J-PAS: forecasts on dark energy and modified gravity theories

TL;DR

This paper forecasts J-PAS's capability to test general relativity and dark energy models using galaxy clustering and lensing data, showing it can achieve high-precision constraints and outperform other surveys in specific redshift ranges.

Contribution

It provides the first detailed Fisher matrix forecast for J-PAS's ability to constrain modifications to gravity and dark energy parameters, comparing different survey configurations.

Findings

J-PAS can measure gravitational parameters with 2-7% accuracy.

It offers the best constraints on gravity modifications at redshifts 0.3-0.6.

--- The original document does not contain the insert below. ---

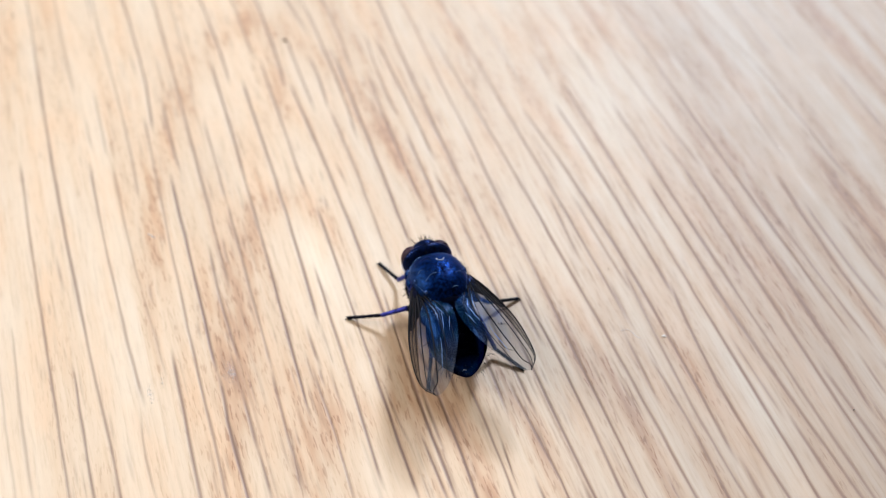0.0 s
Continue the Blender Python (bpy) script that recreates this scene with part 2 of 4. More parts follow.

Dark energy parameters can be constrained with uncertainties of Δw0=0.058 and Δwa=0.24.

Abstract

The next generation of galaxy surveys will allow us to test one of the most fundamental assumptions of the standard cosmology, i.e., that gravity is governed by the general theory of relativity (GR). In this paper we investigate the ability of the Javalambre Physics of the Accelerating Universe Astrophysical Survey (J-PAS) to constrain GR and its extensions. Based on the J-PAS information on clustering and gravitational lensing, we perform a Fisher matrix forecast on the effective Newton constant, $\mu$, and the gravitational slip parameter, $\eta$, whose deviations from unity would indicate a breakdown of GR. Similar analysis is also performed for the DESI and Euclid surveys and compared to J-PAS with two configurations providing different areas, namely an initial expectation with 4000 $\mathrm{deg}^2$ and the future best case scenario with 8500 $\mathrm{deg}^2$. We show that J-PAS will be able to measure the parameters $\mu$ and $\eta$ at a sensitivity of $2\% - 7\%$, and will provide the best constraints in the interval $z = 0.3 - 0.6$, thanks to the large number of ELGs detectable in that redshift range. We also discuss the constraining power of J-PAS for dark energy models with a time-dependent equation-of-state parameter of the type $w(a)=w_0+w_a(1-a)$, obtaining $\Delta w_0=0.058$ and $\Delta w_a=0.24$ for the absolute errors of the dark energy parameters.